The next thing I knew my mother appeared by my gate with her bigger sister in tow. My aunt rushed toward my son and hugged him as though he was dying and my mother came into the house saying that she was just passing by. I was livid! My mother looked at me as though she could not understand why I would be upset and to this day has never admitted that she was interferring.She doesn't know what I'm talking about. (My husband did come home and talk to our son and the situation was resolved)
Another time, I invited my mother to a small birthday get together I was having. She sat in the most remote corner of the living room by herself, almost facing the wall and sulking. I asked her if she wanted to come out to the area where we were cutting the cake and she refused saying that she did not know anyone (This is not true. In fact several of my friends whom she knew went inside to talk to her)
When the party was just getting good and every one was settled, she announced in front of one of my friends: "When is this thing ending. I'm ready to go. You need to drop me home!" I told her that I would not. She then sat down and started yawning loudly.
She now tries to manipulate me to make other people feel that I am selfish and cruel. I bought a book for her on Amazon and she kept insisting that I tell her the exact amount so that she could pay me. I told her not to worry about that. She asked me about it no fewer than five times and each time I would say the same thing but i was becoming very annoyed.
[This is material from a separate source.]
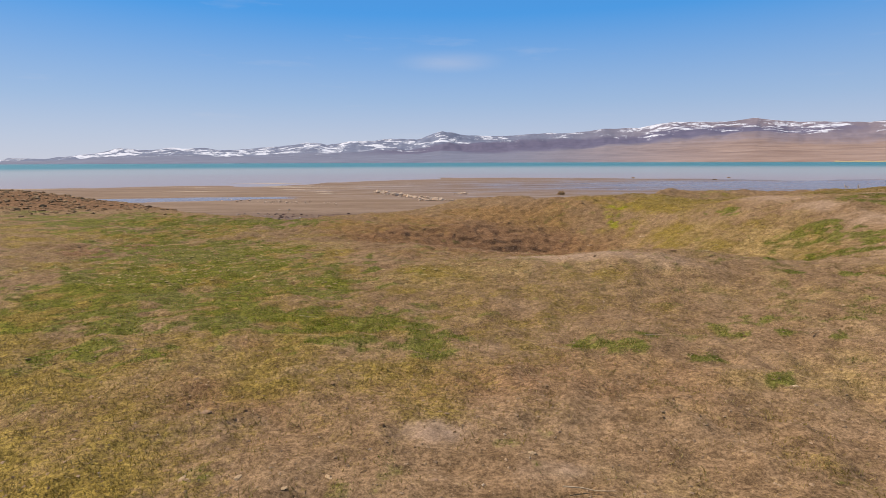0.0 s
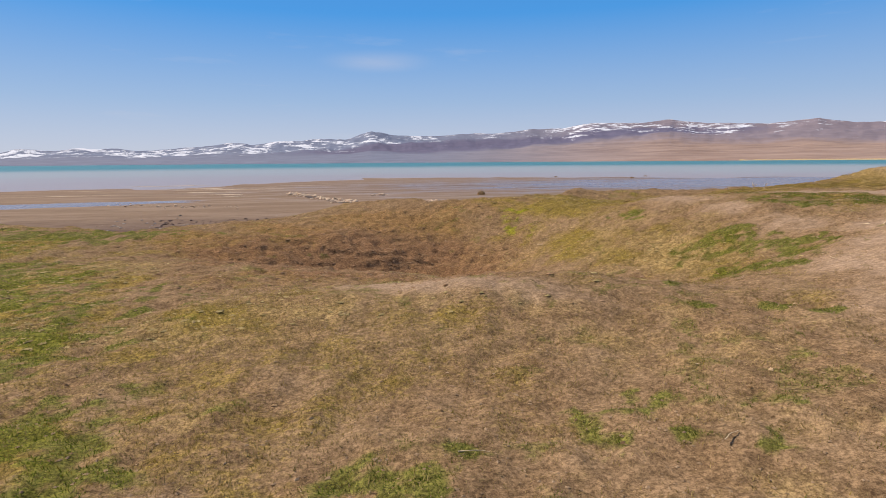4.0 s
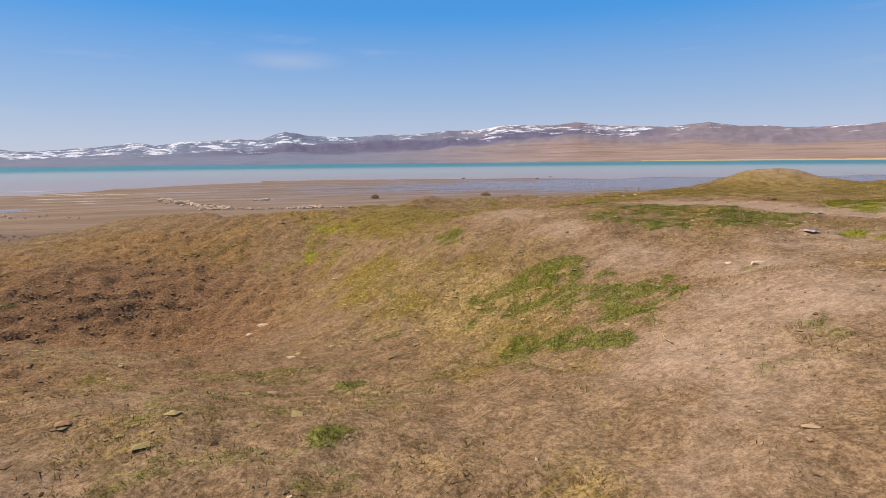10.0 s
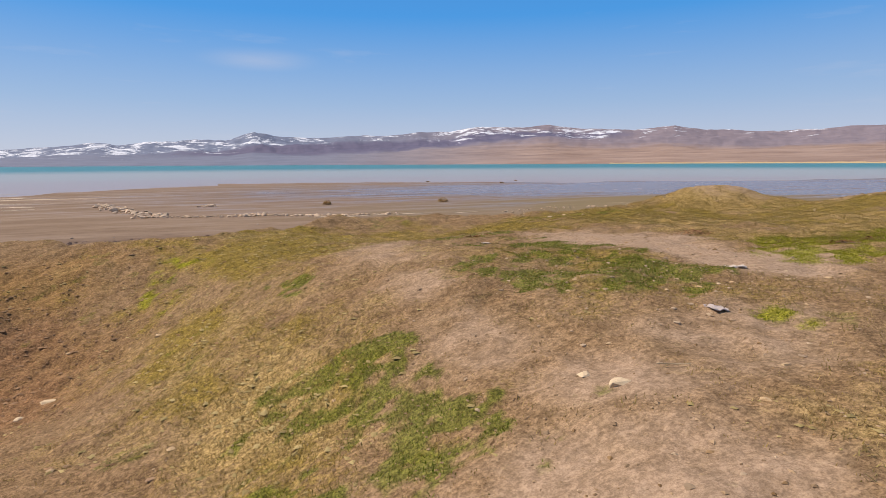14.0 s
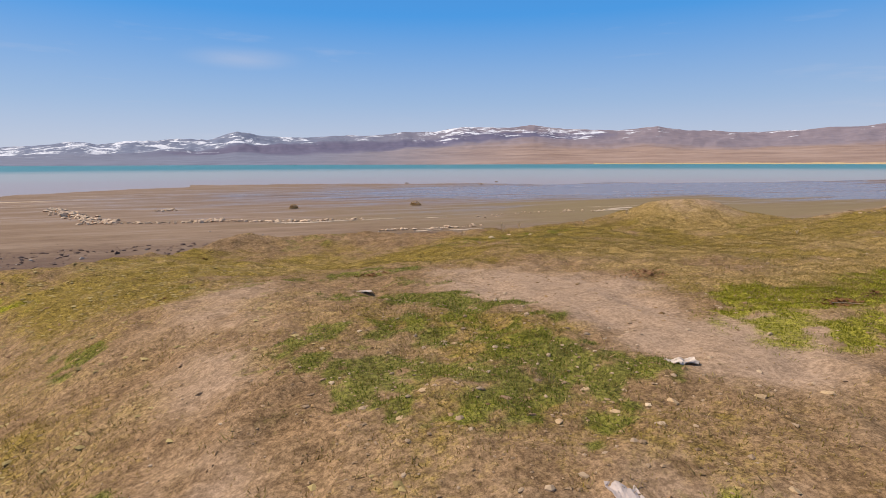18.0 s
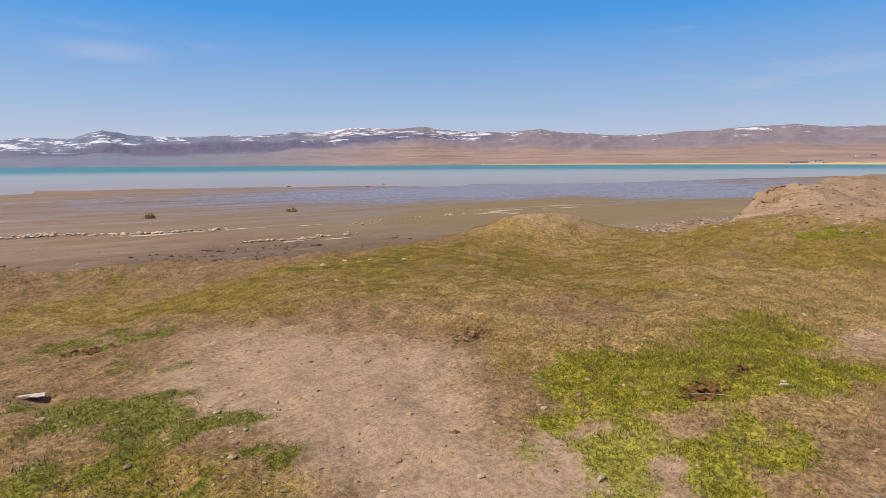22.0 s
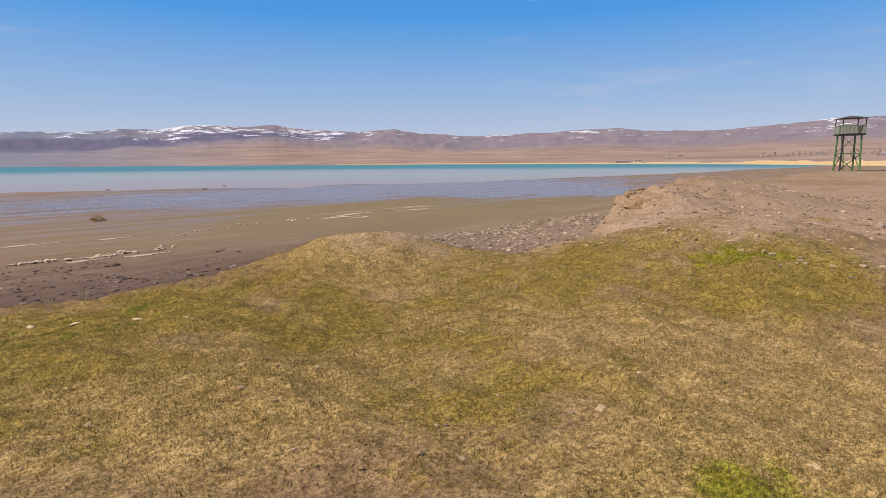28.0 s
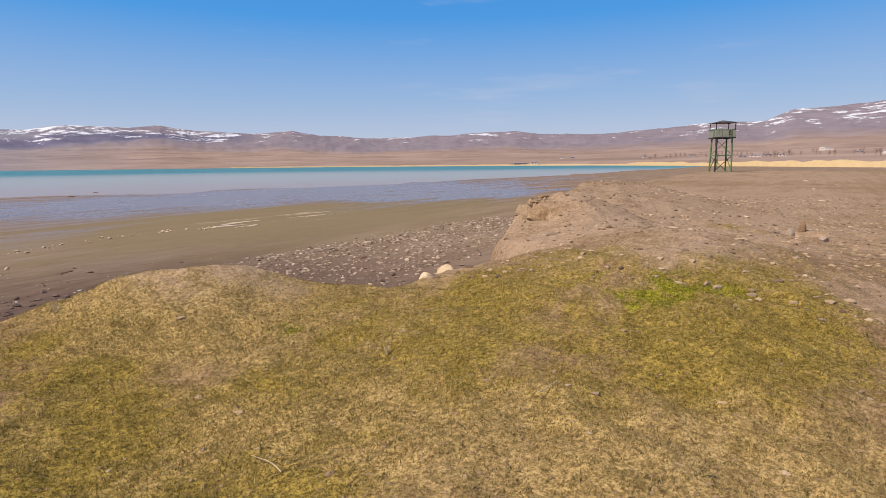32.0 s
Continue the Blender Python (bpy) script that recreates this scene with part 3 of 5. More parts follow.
gx, gy = lines(-9.5, 30.5, 0.058, 4800, 1.10), lines(2.5, 23.5, 0.053, 4800, 1.10)
X, Y = np.meshgrid(gx, gy)
Z = land(X, Y)
_, ON = bank(X, Y)
COVER, TURF = cover(X, Y), sward(X, Y)
ground = mesh_object("ground", np.stack([X, Y, Z], -1).reshape(-1, 3), grid_faces(len(gx), len(gy)), m_ground, np.stack([*COVER, np.maximum(smooth((ON - 0.06) / 0.3), smooth((Z - 0.25) / 0.4))], -1).reshape(-1, 4),
                     second=np.stack(TURF, -1).reshape(-1, 4))
tagged(ground, "brown earth bank with thin dry grass above a mud flat", "ground", kind="structure")


def lie(x, y, *fields):
    """Values of the ground's own grid between its points."""
    i, j = np.clip(np.searchsorted(gx, x) - 1, 0, len(gx) - 2), np.clip(np.searchsorted(gy, y) - 1, 0, len(gy) - 2)
    u, v = np.clip((x - gx[i]) / (gx[i + 1] - gx[i]), 0, 1), np.clip((y - gy[j]) / (gy[j + 1] - gy[j]), 0, 1)
    return [(F[j, i] * (1 - u) + F[j, i + 1] * u) * (1 - v) + (F[j + 1, i] * (1 - u) + F[j + 1, i + 1] * u) * v for F in fields]



# ---- water ----
m_water, nt, bs = mat("lake_water", 0.12, 0.5)
bs.inputs["IOR"].default_value = 1.33
sep = nt.nodes.new("ShaderNodeSeparateXYZ")
geo = nt.nodes.new("ShaderNodeNewGeometry")
nt.links.new(geo.outputs["Position"], sep.inputs[0])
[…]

Once she said it in front of my husband (I was glad that this time there was a witness). I got the feeling that she know this was upsetting me and she timed it for maximum effect.
Then one day we had an argument. This was once when I tried to ask her about my childhood and she accused me of wanting to kill her. I got so angry that I cursed her and told her she was poison and that I wanter to get away from her. I also told her that I wanted back the money for the book! ( I had to get that book thing off my chest) She broke down in tears and said that she was so hurt that her own child who she sacrificed so much for would ask her for money for a book. She called my husband to complain and told him that I needed help. Later on when things cooled down and I asked her why she kept insisting that she pay for the book, she said that she never did and that if she did ask the cost of the book it was only out of curiosity.
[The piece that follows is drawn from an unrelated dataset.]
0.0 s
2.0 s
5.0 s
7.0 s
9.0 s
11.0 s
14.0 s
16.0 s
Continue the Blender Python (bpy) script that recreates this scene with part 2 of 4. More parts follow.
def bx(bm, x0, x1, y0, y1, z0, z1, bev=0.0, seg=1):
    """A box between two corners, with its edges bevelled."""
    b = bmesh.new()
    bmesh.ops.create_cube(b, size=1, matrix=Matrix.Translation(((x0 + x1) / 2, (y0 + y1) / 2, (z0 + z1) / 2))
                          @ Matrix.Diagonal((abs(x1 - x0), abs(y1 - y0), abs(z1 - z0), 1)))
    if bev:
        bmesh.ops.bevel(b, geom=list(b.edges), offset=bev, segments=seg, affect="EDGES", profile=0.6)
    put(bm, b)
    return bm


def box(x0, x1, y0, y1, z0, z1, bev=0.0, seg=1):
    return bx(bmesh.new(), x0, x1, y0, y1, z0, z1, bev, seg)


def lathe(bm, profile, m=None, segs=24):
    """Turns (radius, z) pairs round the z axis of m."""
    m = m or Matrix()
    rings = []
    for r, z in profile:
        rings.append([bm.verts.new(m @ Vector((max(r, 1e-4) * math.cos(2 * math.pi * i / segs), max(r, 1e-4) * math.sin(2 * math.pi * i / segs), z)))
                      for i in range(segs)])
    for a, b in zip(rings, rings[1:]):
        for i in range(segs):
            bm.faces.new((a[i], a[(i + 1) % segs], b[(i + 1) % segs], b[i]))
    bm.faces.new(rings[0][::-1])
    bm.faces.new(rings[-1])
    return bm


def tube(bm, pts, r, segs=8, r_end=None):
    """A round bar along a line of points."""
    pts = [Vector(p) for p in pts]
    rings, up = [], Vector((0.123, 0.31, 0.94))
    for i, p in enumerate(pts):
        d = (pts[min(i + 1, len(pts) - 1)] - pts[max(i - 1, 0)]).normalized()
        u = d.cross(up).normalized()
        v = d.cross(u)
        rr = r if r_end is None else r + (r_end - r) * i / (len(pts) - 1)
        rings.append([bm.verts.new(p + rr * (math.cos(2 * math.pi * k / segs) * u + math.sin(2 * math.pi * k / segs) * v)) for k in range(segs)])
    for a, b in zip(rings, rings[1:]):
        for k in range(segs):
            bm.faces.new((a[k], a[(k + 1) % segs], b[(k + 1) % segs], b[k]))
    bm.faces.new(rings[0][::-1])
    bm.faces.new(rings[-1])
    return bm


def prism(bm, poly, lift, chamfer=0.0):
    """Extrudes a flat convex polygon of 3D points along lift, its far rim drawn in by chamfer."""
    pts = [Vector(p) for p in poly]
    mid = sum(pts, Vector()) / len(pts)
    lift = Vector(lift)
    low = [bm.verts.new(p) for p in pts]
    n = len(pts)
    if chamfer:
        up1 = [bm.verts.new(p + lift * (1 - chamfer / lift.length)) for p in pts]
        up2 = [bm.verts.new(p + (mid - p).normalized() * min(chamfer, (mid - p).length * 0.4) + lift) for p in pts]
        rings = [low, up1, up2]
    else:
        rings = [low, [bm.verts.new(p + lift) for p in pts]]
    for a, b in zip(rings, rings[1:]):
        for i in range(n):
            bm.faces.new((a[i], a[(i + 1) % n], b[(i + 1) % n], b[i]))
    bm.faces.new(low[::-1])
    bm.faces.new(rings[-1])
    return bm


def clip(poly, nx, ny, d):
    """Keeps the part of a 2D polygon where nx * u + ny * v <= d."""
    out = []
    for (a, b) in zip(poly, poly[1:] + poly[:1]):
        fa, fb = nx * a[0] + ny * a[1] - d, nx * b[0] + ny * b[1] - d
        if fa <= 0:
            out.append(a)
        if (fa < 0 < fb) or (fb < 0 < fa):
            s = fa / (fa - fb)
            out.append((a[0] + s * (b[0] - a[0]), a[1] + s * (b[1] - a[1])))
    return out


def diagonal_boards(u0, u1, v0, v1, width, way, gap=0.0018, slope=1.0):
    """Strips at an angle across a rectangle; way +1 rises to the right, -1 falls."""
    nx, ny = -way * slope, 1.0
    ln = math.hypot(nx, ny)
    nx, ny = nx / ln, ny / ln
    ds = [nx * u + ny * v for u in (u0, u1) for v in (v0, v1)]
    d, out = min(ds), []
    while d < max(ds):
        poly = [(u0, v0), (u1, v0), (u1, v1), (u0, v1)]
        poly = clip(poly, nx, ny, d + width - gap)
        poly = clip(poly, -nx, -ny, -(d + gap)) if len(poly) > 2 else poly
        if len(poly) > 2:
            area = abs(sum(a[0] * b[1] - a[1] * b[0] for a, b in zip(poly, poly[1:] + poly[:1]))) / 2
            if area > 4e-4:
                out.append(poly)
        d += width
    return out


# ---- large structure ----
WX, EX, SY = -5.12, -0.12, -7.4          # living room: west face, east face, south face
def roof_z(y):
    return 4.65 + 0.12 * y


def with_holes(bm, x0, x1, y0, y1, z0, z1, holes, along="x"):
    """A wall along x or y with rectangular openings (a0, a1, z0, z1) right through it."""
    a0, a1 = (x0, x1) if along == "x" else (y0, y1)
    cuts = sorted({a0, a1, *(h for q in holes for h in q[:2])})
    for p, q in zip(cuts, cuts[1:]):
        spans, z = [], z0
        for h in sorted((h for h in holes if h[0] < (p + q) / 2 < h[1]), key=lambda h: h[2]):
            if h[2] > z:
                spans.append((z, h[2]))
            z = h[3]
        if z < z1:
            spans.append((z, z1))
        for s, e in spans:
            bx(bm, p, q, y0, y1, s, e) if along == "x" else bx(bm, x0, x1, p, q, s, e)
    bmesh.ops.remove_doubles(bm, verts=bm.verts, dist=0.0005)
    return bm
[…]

Another time she tried to persuade me to ask her lawyer to arrange to put my name on a piece of property that she owned. (I smelled that rat!) I told her that she would have to do this herself if she wanted to. She asked me again and I gave her the same reply. She said that I had never told her so before. About a month later she mentioned to me that she did not think that she needed to put my name on the property because "you know when parents get old, children can take advantage of them"
My mother and father were really like a rock and a very, very, very hard place.
Anyway I realize again how important it is for me to divorce myself emotionally from her. But sometimes I slip back and then feel like kicking myself. I actually get headaches anytime I am around her for too long. And I spend way too much time feeling guilty and thinking about her and how she upsets me. I now try very hard make sure that I don't become like her for the sake of myself, my husband and my children.
This is the first time that I have ever written anything like this for public viewing and I did not think so much would have come out. I feel a bit exposed but better. Thank you all for hearing me out.